OBSERVING PROJECTS



OBSERVING PROJECT I: VISIT THE TEACHING OBSERVATORY


Deadline: April 21.


The Teaching Observatory is located just south of the Reitz Union. Public open houses are held every clear Friday night from 8:30pm to 10:00pm. Attend the open house. Describe the objects you observed through the telescopes by answering the questions on the Observing Form. You should obtain a token from the telescope operator to attach to this form. This project can be done anytime throughout the semester. However, the completed form will be due by April 21, at the very latest.



OBSERVING PROJECT II: MEASURE THE ROTATION OF THE SUN


NEW DEADLINE: March 26.


The goal of this project is to measure the rotation of the Sun using sunspots as tracers of the spin motion. The Sun rotates differentially, i.e., faster at the equator and more slowly at the poles. To investigate this phenomenon, the positions of two sunspots at different latitude on the Sun's surface will be recorded daily over a period of at least 15 days. From these observations, you will be able to measure the Sun's rotation following the steps given below:

1.- Get the daily SOHO image of the Sun from the SOHO web page (Click here) . You will need at least 15 consecutive daily images to do this project. If you miss one day, you can always retrieve the image from the SOHO archive. Just click on "Archive" from the main SOHO web page, and then click on "Search for Near Real Time Images". You can select the desired start and end dates and retrieve all the images you need for this project. The images are called "MDI Continuum".

2.- For each image of the Sun, draw the rotation axis (North-South diameter) and the equator (East-West diameter). Measure the East-West diameter (d) in mm.

3.- Choose two sunspots located left of the rotation axis and at different distances from the equator. The sunspots can be located above or below the equator. The closer the sunspots are to the left edge of the solar disc the better.

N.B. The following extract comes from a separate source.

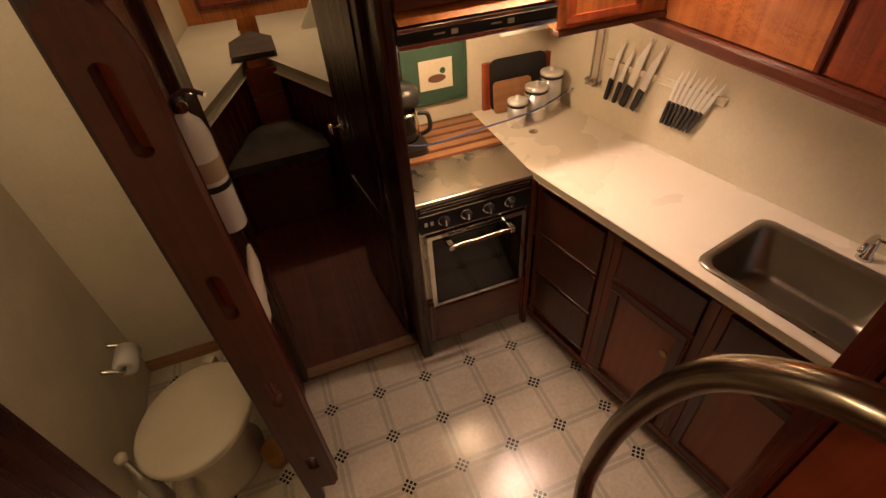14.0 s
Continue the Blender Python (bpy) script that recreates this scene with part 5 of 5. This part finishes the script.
# the upright board is built of its edges and the bars between the slots
W, T, S = 0.056, 0.020, 0.021   # half width, half thickness, half width of a slot


def bar_outline(z0, z1):
    """The wood between two slots, whose ends are round."""
    low = [(S * math.cos(radians(a)), z0 + S * math.sin(radians(a))) for a in range(180, -1, -15)] if z0 > -0.6 else [(-S, z0), (S, z0)]
    top = [(S * math.cos(radians(a)), z1 - S * math.sin(radians(a))) for a in range(0, 181, 15)] if z1 < 1.0 else [(S, z1), (-S, z1)]
    return low + top


part("edge", prism([(-W, -0.62), (-W, 1.0), (-W + 0.012, 1.028), (-S - 0.0002, 1.036), (-S - 0.0002, -0.64), (-W + 0.01, -0.64)], "y", -T, T, 0.003), GRABWOOD, ladder)
part("edge", prism([(W, -0.60), (W, 0.93), (W - 0.006, 0.968), (W - 0.016, 1.0), (W - 0.026, 1.022), (S + 0.0002, 1.032), (S + 0.0002, -0.64), (W - 0.02, -0.64)], "y", -T, T, 0.003), GRABWOOD, ladder)
for z0, z1 in ((0.945, 1.034), (0.475, 0.775), (0.06, 0.33), (-0.40, -0.07), (-0.64, -0.49)):
    part("bar", prism(bar_outline(z0 - S if z0 > -0.6 else z0, z1 + S if z1 < 1.0 else z1), "y", -T, T), GRABWOOD, ladder)

part("backing", box(-W + 0.004, 0.006, T + 0.002, T + 0.012, 0.30, 1.0, 0.002), MAHOGANY, ladder, "red mahogany lining behind the slots")

ht = thing("hanging_towel", "white towel hanging flat on the head wall", "towel")
part("cloth", moved(pad(0.235, 0.90, 0.012, 14, 30, 9, 0.1, 0.010, 55.0), pose(0.60, 4.578, 0.06, 90, 0, 0)), WHITE, ht, smooth=True)
peel = thing("peeled_patch", "brown peeled patch on the painted head wall", "patch")
for cx, cz, r in ((0.462, 0.17, 0.020), (0.455, 0.13, 0.016), (0.470, 0.10, 0.022), (0.462, 0.05, 0.018), (0.468, 0.00, 0.022)):
    ring = [(cx + r * (0.7 + 0.5 * noise.noise(Vector((k * 0.9, cz * 40, 1)))) * math.cos(k * 0.628), cz + 1.5 * r * (0.7 + 0.5 * noise.noise(Vector((k * 0.9, cz * 40, 1)))) * math.sin(k * 0.628)) for k in range(10)]
    part("bare_spot", prism(ring, "y", 4.597, 4.5995), PALEWOOD_Y, peel)

toilet = thing("toilet", "small cream marine toilet with closed lid", "toilet", pose(0.485, 3.92, GF, 0, 0, -30) @ Matrix.Diagonal((1.1, 1.1, 1.0, 1.0)))
part("pedestal", lathe([(0, 0), (0.12, 0), (0.125, 0.03), (0.10, 0.10), (0.11, 0.22), (0.15, 0.32), (0.16, 0.355), (0, 0.355)], 36, squash=1.25), CREAM, toilet, smooth=True)
part("bowl_rim", lathe([(0, 0.357), (0.175, 0.357), (0.182, 0.37), (0.175, 0.385), (0, 0.385)], 40, squash=1.18), IVORY, toilet, smooth=True)
part("lid", lathe([(0, 0.388), (0.183, 0.388), (0.188, 0.398), (0.178, 0.410), (0.12, 0.416), (0, 0.418)], 40, squash=1.18), IVORY, toilet, "closed cream lid", True)
for s in (-1, 1):
    part("hinge", box(s * 0.07 - 0.02, s * 0.07 + 0.02, 0.20, 0.235, 0.357, 0.415, 0.006), IVORY, toilet)
pipe = thing("toilet_pump", "grey pump handle beside the toilet", "pump", pose(0.22, 3.86, GF))
part("body", lathe([(0, 0), (0.035, 0), (0.035, 0.22), (0.02, 0.26), (0.012, 0.26), (0.012, 0.36), (0, 0.36)], 20), STEEL, pipe, smooth=True)
part("knob", lathe([(0, 0.36), (0.022, 0.365), (0.022, 0.385), (0, 0.395)], 16), IVORY, pipe, smooth=True)
roll = thing("toilet_roll", "white toilet roll on a wall holder", "toilet roll")
part("roll", moved(lathe([(0.018, -0.055), (0.050, -0.055), (0.050, 0.055), (0.018, 0.055), (0.018, -0.055)], 26), pose(0.175, 4.36, -0.47, 90)), WHITE, roll, smooth=True)
for y in (4.285, 4.435):
    part("bracket", tube([(0.101, y, -0.43), (0.15, y, -0.45), (0.175, y, -0.47)], 0.010, 10), CHROME, roll, smooth=True)
part("rod", tube([(0.175, 4.285, -0.47), (0.175, 4.435, -0.47)], 0.006, 8, curved=False), CHROME, roll)
solid("brush_tub", lathe([(0, 0), (0.05, 0), (0.055, 0.09), (0.05, 0.095), (0.045, 0.09), (0, 0.088)], 24), plain("amber_plastic", (0.42, 0.20, 0.04), 0.4), "amber tub on the head floor", "tub", Matrix.Translation((0.68, 3.86, GF)), True)
tw = solid("wall_towel", moved(pad(0.16, 0.32, 0.03, 12, 18, 5, 0.2, 0.012, 41.0), pose(0, 0, 0, 0, 90)), PAPER, "cream towel hanging on the partition", "towel", pose(0.882, 3.93, 0.10, 0, 0, 0), True)
ext = thing("fire_extinguisher", "white fire extinguisher with black band on the partition", "fire extinguisher", Matrix.Translation((0.90, 3.86, 0.40)))
part("cylinder", lathe([(0, 0), (0.040, 0), (0.042, 0.006), (0.042, 0.27), (0.034, 0.305), (0.016, 0.325), (0.014, 0.335), (0, 0.335)], 30), WHITE, ext, smooth=True)
part("strap", lathe([(0.043, 0.13), (0.0445, 0.132), (0.0445, 0.146), (0.043, 0.148)], 30), BLACK, ext, "black strap")
part("label", lathe([(0.0423, 0.16), (0.0428, 0.16), (0.0428, 0.215), (0.0423, 0.215)], 30), STONEWARE, ext, "grey printed label")
part("valve", lathe([(0.015, 0.335), (0.017, 0.36), (0.012, 0.37), (0, 0.37)], 16), BLACK, ext)
part("lever", tube([(-0.01, 0, 0.365), (0.03, -0.02, 0.385), (0.07, -0.05, 0.38)], 0.006, 8), CHROME, ext)
part("gauge", lathe([(0, 0), (0.014, 0), (0.014, 0.008), (0, 0.009)], 16), CHROME, ext).matrix_basis = pose(0.01, -0.02, 0.352, 90)
part("bracket", box(-0.064, -0.043, -0.02, 0.02, 0.02, 0.28, 0.003), STEEL, ext)

# ---- forward berth seen through the open door ----
setting("berth_floor", box(0.3, 2.2, 4.264, 7.3, GF - 0.05, GF - 0.004), BERTHFLOOR, "dark berth cabin sole", "floor")
setting("wall_berth_port", prism([(0.2, 4.64), (0.24, 4.64), (0.60, 7.3), (0.56, 7.3)], "z", GF, 1.3), CREAM, "cream berth cabin side", "wall")
setting("wall_berth_starboard", prism([(2.35, 4.80), (2.39, 4.80), (1.95, 7.3), (1.91, 7.3)], "z", GF, 1.3), CREAM, "cream berth cabin side", "wall")
setting("wall_berth_fwd", box(0.4, 2.2, 7.2, 7.24, GF, 1.3), MAHOGANY_WARM, "golden mahogany forward bulkhead", "wall")
setting("ceiling_berth", box(0.2, 2.4, 4.80, 7.3, 1.27, 1.3), CEILING, "ivory berth overhead", "ceiling")
setting("wall_berth_aft", box(0.20, 0.799, 4.631, 4.66, GF, 1.3), DARKPANEL, "dark berth partition", "wall")
fl = thing("forward_locker", "golden mahogany locker door with mouldings", "locker")
part("panel", box(0.72, 1.30, 7.188, 7.199, 0.24, 0.80), MAHOGANY, fl)
for a in ((0.70, 1.33, 0.22, 0.25), (0.70, 1.33, 0.79, 0.82), (0.70, 0.73, 0.2505, 0.7895), (1.30, 1.33, 0.2505, 0.7895)):
    part("moulding", box(a[0], a[1], 7.175, 7.1875, a[2], a[3], 0.004), DARKPANEL, fl)
part("vent", box(1.40, 1.56, 7.19, 7.199, 0.84, 0.93), BLACK, fl, "dark vent grille")
berth = thing("vee_berth", "white mattress vee berth on a mahogany base", "bed")
part("base_starboard", prism([(1.16, 6.12), (1.66, 5.05), (2.30, 5.05), (1.95, 7.18), (1.16, 7.18)], "z", GF, 0.03), DARKPANEL, berth)
part("mattress_starboard", prism([(1.14, 6.10), (1.64, 5.05), (2.28, 5.05), (1.93, 7.16), (1.14, 7.16)], "z", 0.033, 0.125, 0.03), MATTRESS, berth, "white starboard mattress")
part("base_port", prism([(0.94, 6.12), (0.55, 5.05), (0.30, 5.05), (0.56, 7.18), (0.94, 7.18)], "z", GF, 0.03), DARKPANEL, berth)
part("mattress_port", prism([(0.93, 6.10), (0.56, 5.05), (0.31, 5.05), (0.57, 7.16), (0.93, 7.16)], "z", 0.033, 0.125, 0.03), MATTRESS, berth, "white port mattress")
part("infill", prism([(0.90, 6.10), (1.17, 6.10), (1.17, 6.42), (1.035, 6.62), (0.90, 6.42)], "z", 0.128, 0.165, 0.012), GREYCARPET, berth, "grey carpeted infill")
for z in (-0.30, -0.10):
    part("drawer", box(0.945, 1.155, 6.07, 6.118, z, z + 0.17, 0.006), MAHOGANY, berth)
solid("berth_pillow", prism([(1.43, 0.128), (1.90, 0.128), (1.88, 0.62), (1.74, 0.56), (1.62, 0.44)], "y", 6.58, 6.64, 0.015), MATTRESS, "white pillow propped on the mattress", "pillow")
seat = thing("berth_step", "dark mahogany step with grey carpeted seat", "step")
part("box", prism([(0.70, 5.55), (1.30, 5.55), (1.26, 5.75), (1.15, 6.0), (0.92, 6.0), (0.70, 5.75)], "z", GF, -0.33), DARKPANEL, seat)
part("cushion", prism([(0.72, 5.46), (1.31, 5.48), (1.29, 5.66), (1.14, 5.95), (0.94, 5.95), (0.72, 5.70)], "z", -0.328, -0.27, 0.02), GREYCARPET, seat, "grey carpet cushion")
part("panel", box(0.76, 1.27, 5.535, 5.5495, GF + 0.05, -0.42, 0.005), MAHOGANY_CROSS, seat)

bdoor = thing("door_1", "dark varnished berth door standing open", "door", pose(1.432, 4.275, 0, 0, 0, 97), kind="structure")
part("leaf", box(0.0, 0.585, -0.015, 0.015, GF + 0.012, 1.05, 0.004), DARKWOOD, bdoor)
for a in ((0.06, 0.52, GF + 0.08, -0.10), (0.06, 0.52, 0.0, 0.95)):
    part("panel", box(a[0], a[1], 0.0155, 0.021, a[2], a[3], 0.004), DARKWOOD, bdoor)
part("door_handle", lathe([(0.012, 0), (0.010, 0.03), (0.024, 0.04), (0.026, 0.055), (0, 0.062)], 20), CHROME, bdoor, "bright door knob", True).matrix_basis = pose(0.54, 0.0152, 0.155, -90)
part("door_plate", box(0.515, 0.565, 0.0155, 0.018, 0.11, 0.20, 0.003), BRASS, bdoor)
for z in (-0.70, 0.0, 0.85):
    part("hinge", box(-0.012, 0.03, 0.0155, 0.019, z, z + 0.07, 0.001), BRASS, bdoor)
dome = thing("dome_light", "round white dome light over the door", "ceiling light")
part("rim", lathe([(0.075, 1.1245), (0.075, 1.110), (0.062, 1.104), (0.062, 1.1245)], 30, (1.12, 4.02, 0)), CHROME, dome)
part("dome", lathe([(0.061, 1.12), (0.058, 1.105), (0.035, 1.094), (0, 1.09)], 30, (1.12, 4.02, 0)), IVORY, dome, "unlit white glass", True)

# ---- carpet planks, laid lengthwise in staggered columns ----
PW, PL = 0.25, 1.0
random.seed(5)
planks = {}


def plank_mesh(w, ln):
    key = (round(w, 4), round(ln, 4))
    if key not in planks:
        planks[key] = mesh_of(box(0, w, 0, ln, -0.0078, 0.0), "carpet_plank", CARPET)
    return planks[key]


def lay(x0, y0, x1, y1, parent):
    if x1 - x0 > 0.02 and y1 - y0 > 0.02:
        o = new("carpet_plank", plank_mesh(x1 - x0 - 0.0012, y1 - y0 - 0.0012))
        o.parent, o.location = parent, (x0 + 0.0006, y0 + 0.0006, 0)
        if random.random() < 0.45:
            s = new("plank_seam", seam_mesh(y1 - y0))
            s.parent, s.location = parent, (x1, y0, 0)


seams = {}


def seam_mesh(ln):
    key = round(ln, 3)
    if key not in seams:
        seams[key] = mesh_of(box(-0.0022, 0.0022, 0.01, ln - 0.01, -0.006, 0.0012), "plank_seam", SEAM)
    return seams[key]


col = 0
x = 0.078 - 4 * PW
while x < 2.56:
    a, b = max(x, XL + 0.002), min(x + PW, 2.545)
    y = YA - 0.9 + (0.37 * col) % 1.0
    while y < YB:
        for piece in (0.0, 0.5):
            lo, hi = max(y + piece * PL, YA + 0.002), min(y + (piece + 0.5) * PL, YB - 0.001)
            if a < 0.805:
                top = hi if b <= 0.782 else min(hi, 2.502)
                lay(a, lo, b, top, floor)
                if b > 0.782 and hi > 2.502:
                    lay(a, max(lo, 2.502), 0.782, hi, floor)
            else:
                lay(a, lo, b, min(hi, 2.502 if a < 1.36 else 2.02), floor_b)
        y += PL
    x += PW
    col += 1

4.- Draw a line parallel to the equator from the position of each sunspot. The intersection of these lines with the rotation axis for each sunspot will be the origin of coordinates to measure the motions of each sunspot across the solar disc. As the days go by, each sunspot will move along the horizontal coordinate from left to right till it disappears behind the right edge of the solar disc.

5.- Measure the distance (s) from each sunspot to their origin in mm. Distances to the left of the rotation axis will have negative sign. Distances to the right of the rotation axis will have positive sign.

6.- Draw a graph of s/d versus t, where "t" is the time of each SOHO observation in units of days (see example below). For instance, t=5 corresponds to 5 days after the first observation.

7.- Identify the time when each sunspot disappears behind the right edge of the solar disc (tf). The time it takes the sunspot to move across half the solar disc (tq), or one quarter of the Sun's surface, is the difference between tf and the time when s=0. The Sun's rotation period (p) is then: p = 4 * tq * 86400 (this will yield "p" in seconds).

8.- Calculate the latitude (l) of each sunspot using the following formula: cos L = sqrt(1 - 4 * (h/d)2). The latitude is then calculated using cos-1 with your calculator in degree mode.
L = latitude (in deg)
h = distance from the sunspot to the equator (in mm)
d = diameter of the solar disc (in mm)

9.- Calculate the radius (r) of the circunference described by each sunspot on the Sun's surface using the following formula: r = Rsun * cos L (this will yield "r" in km).
Rsun= Solar radius in km (see Chapter 9)

10.- Calculate the rotational velocity (v) at the latitude of each sunspot using the following formula: v = 2 * pi * r / p (this will yield "v" in km/s).

Once you have done all the calculations, the results should be presented in three pages as illustrated in the example below. The first page should have the fifteen SOHO images taken at different days. Each image should be dated. The two sunspots used in your study should be clearly identified in each image, as well as the Sun's rotation axis and equator. The second page should show the s/d versus t plot for the first sunspot and give the measurements and calculations made to estimate the Sun's rotation, including "tq" "h/d", "L", "r", and "v" (do not forget the units). Please, show the results in the front and include all your calculations in the back. The third page should show the same information for the second sunspot.